_Exercise brief:_ Take the lines from the one bearing "# ---- helpers" to the one bearing "of a camera", inclusive, and reproduce them exactly; include no other line.

_Data shown:_
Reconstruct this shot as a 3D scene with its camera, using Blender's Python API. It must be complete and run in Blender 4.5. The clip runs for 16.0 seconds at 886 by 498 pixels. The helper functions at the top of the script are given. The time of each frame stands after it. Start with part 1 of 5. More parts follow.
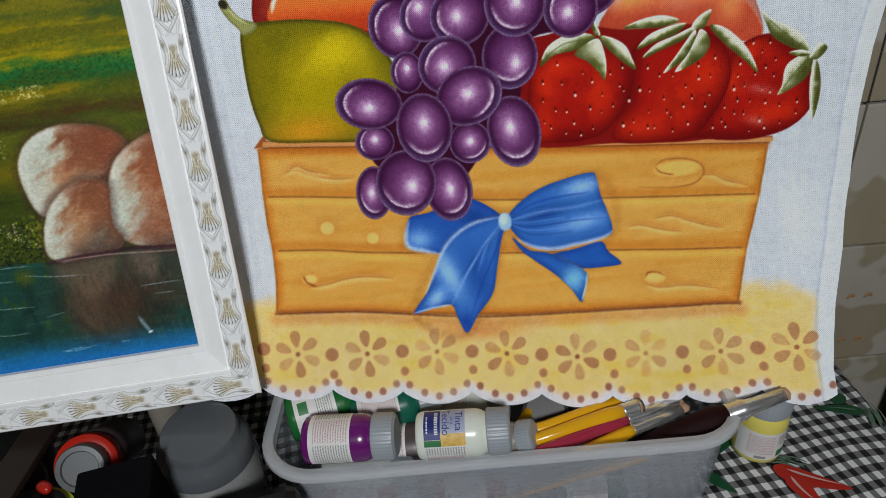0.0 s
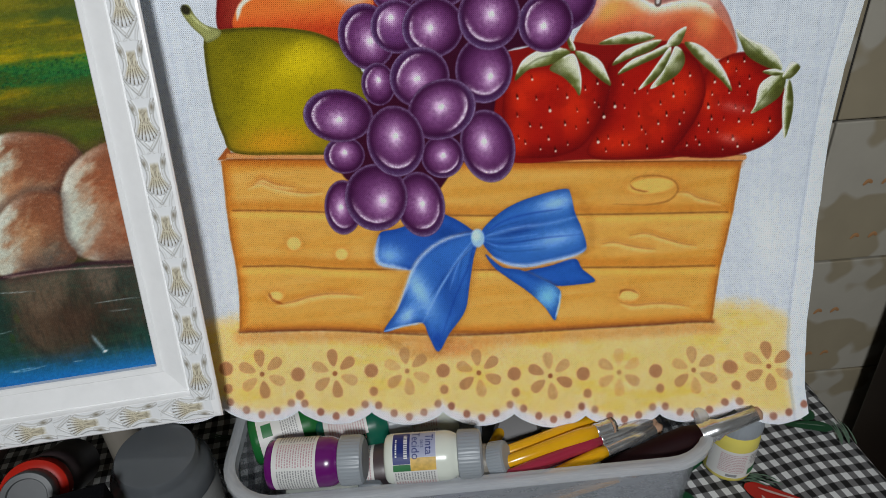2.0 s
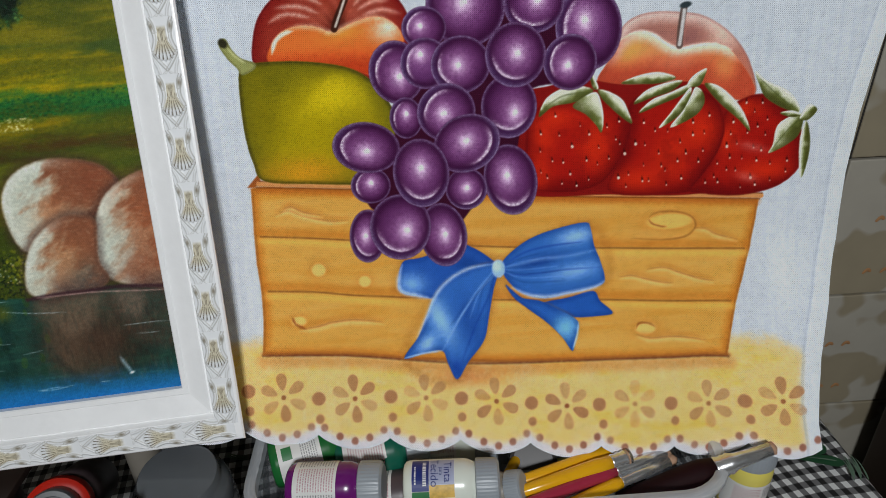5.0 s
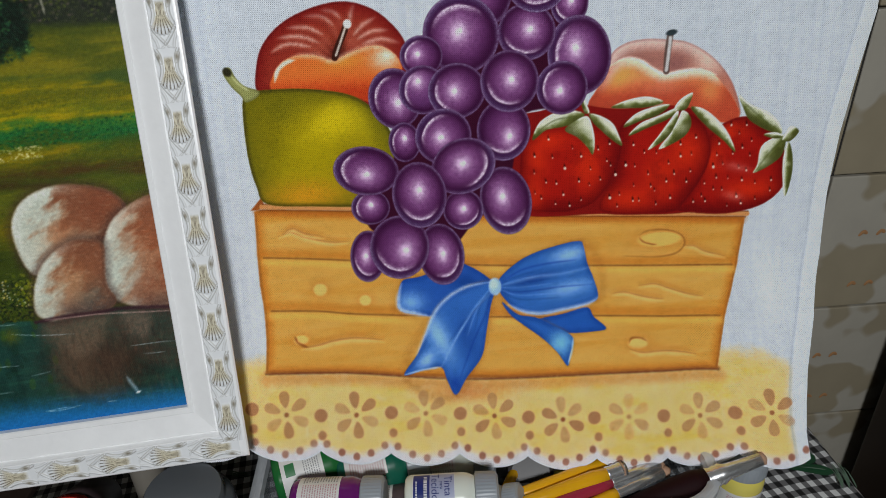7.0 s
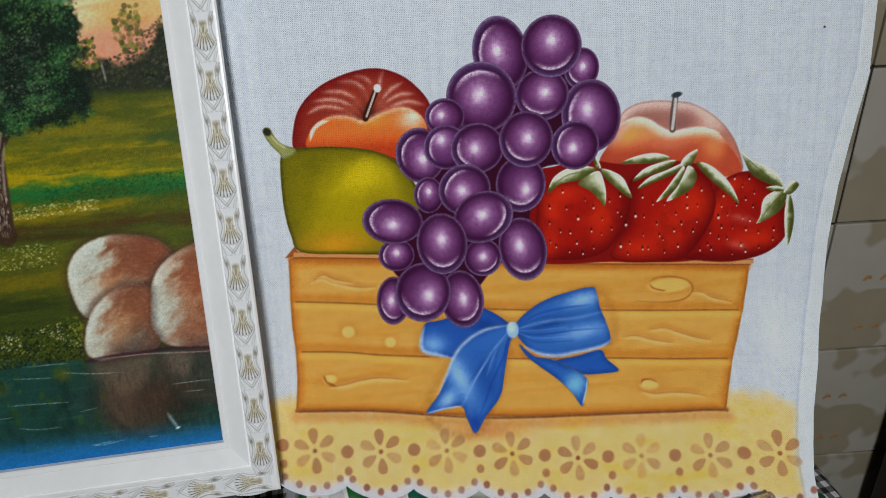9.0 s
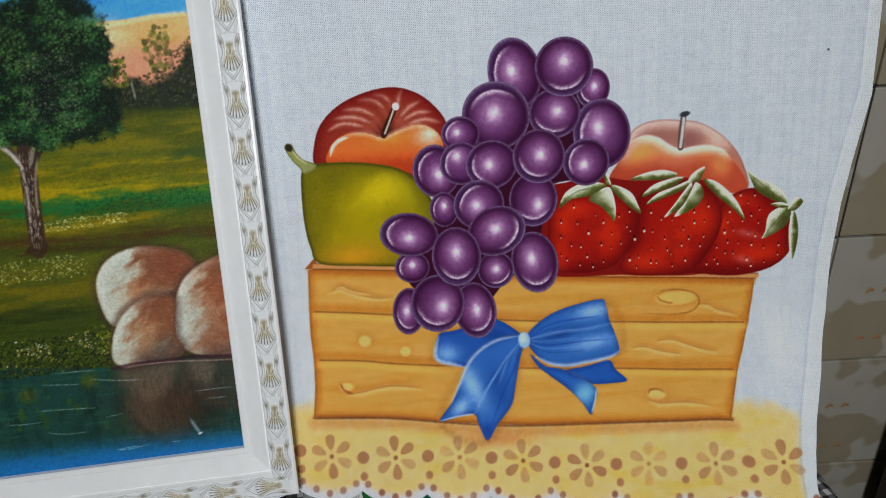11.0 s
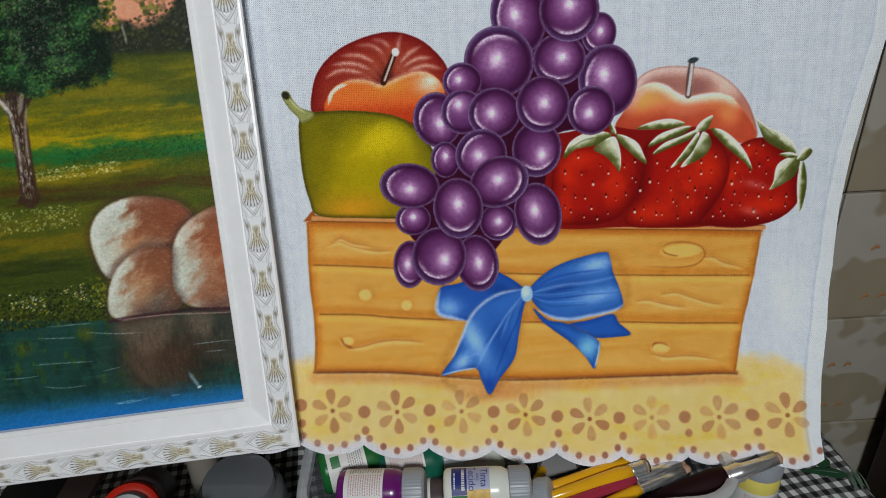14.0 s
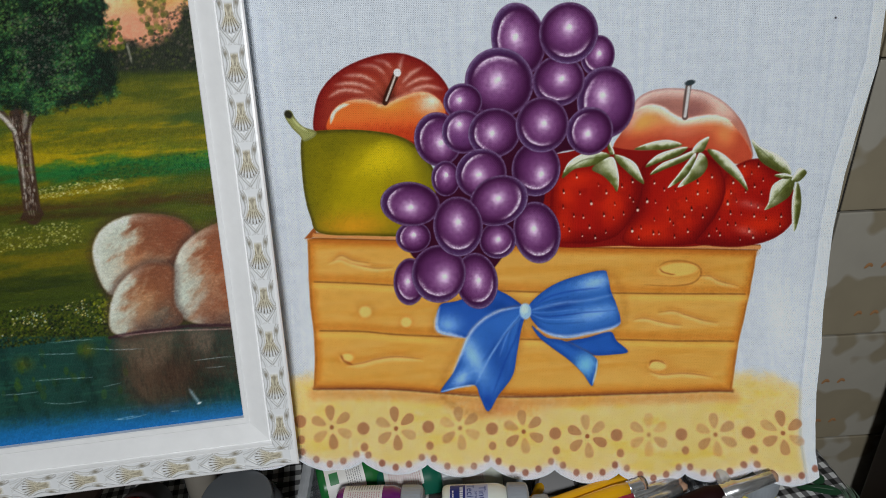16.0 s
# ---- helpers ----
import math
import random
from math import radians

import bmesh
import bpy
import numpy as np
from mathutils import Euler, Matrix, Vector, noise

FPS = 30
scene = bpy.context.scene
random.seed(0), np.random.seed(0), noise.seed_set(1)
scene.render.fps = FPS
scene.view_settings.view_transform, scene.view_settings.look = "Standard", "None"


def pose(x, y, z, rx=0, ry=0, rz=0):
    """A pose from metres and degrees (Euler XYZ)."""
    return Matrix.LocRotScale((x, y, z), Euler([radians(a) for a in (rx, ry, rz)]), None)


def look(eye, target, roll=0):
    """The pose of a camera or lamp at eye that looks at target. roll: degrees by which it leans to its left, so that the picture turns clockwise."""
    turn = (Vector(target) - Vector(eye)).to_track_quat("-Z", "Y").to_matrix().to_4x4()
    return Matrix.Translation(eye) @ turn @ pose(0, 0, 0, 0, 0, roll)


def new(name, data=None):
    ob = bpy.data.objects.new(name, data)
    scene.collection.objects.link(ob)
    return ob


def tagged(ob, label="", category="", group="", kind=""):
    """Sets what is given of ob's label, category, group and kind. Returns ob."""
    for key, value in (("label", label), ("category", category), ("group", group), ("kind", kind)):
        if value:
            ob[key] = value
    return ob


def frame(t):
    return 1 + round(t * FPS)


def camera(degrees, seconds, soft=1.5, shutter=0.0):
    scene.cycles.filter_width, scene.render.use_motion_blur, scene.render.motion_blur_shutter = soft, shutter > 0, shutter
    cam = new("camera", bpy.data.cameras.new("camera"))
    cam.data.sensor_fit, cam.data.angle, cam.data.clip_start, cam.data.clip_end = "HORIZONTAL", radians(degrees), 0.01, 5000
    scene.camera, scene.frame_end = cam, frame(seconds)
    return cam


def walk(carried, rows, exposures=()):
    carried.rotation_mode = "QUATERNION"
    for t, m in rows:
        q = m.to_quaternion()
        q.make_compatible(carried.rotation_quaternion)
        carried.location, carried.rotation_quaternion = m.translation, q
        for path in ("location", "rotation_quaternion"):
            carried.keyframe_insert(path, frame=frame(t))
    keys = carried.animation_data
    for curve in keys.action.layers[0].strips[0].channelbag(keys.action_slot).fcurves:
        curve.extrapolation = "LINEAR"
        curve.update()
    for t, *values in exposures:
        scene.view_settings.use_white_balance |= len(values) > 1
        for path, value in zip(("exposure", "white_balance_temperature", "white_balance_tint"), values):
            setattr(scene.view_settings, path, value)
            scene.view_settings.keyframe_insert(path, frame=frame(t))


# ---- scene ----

_Result for this task:_
# ---- helpers ----
import math
import random
from math import radians

import bmesh
import bpy
import numpy as np
from mathutils import Euler, Matrix, Vector, noise

FPS = 30
scene = bpy.context.scene
random.seed(0), np.random.seed(0), noise.seed_set(1)
scene.render.fps = FPS
scene.view_settings.view_transform, scene.view_settings.look = "Standard", "None"


def pose(x, y, z, rx=0, ry=0, rz=0):
    """A pose from metres and degrees (Euler XYZ)."""
    return Matrix.LocRotScale((x, y, z), Euler([radians(a) for a in (rx, ry, rz)]), None)


def look(eye, target, roll=0):
    """The pose of a camera or lamp at eye that looks at target. roll: degrees by which it leans to its left, so that the picture turns clockwise."""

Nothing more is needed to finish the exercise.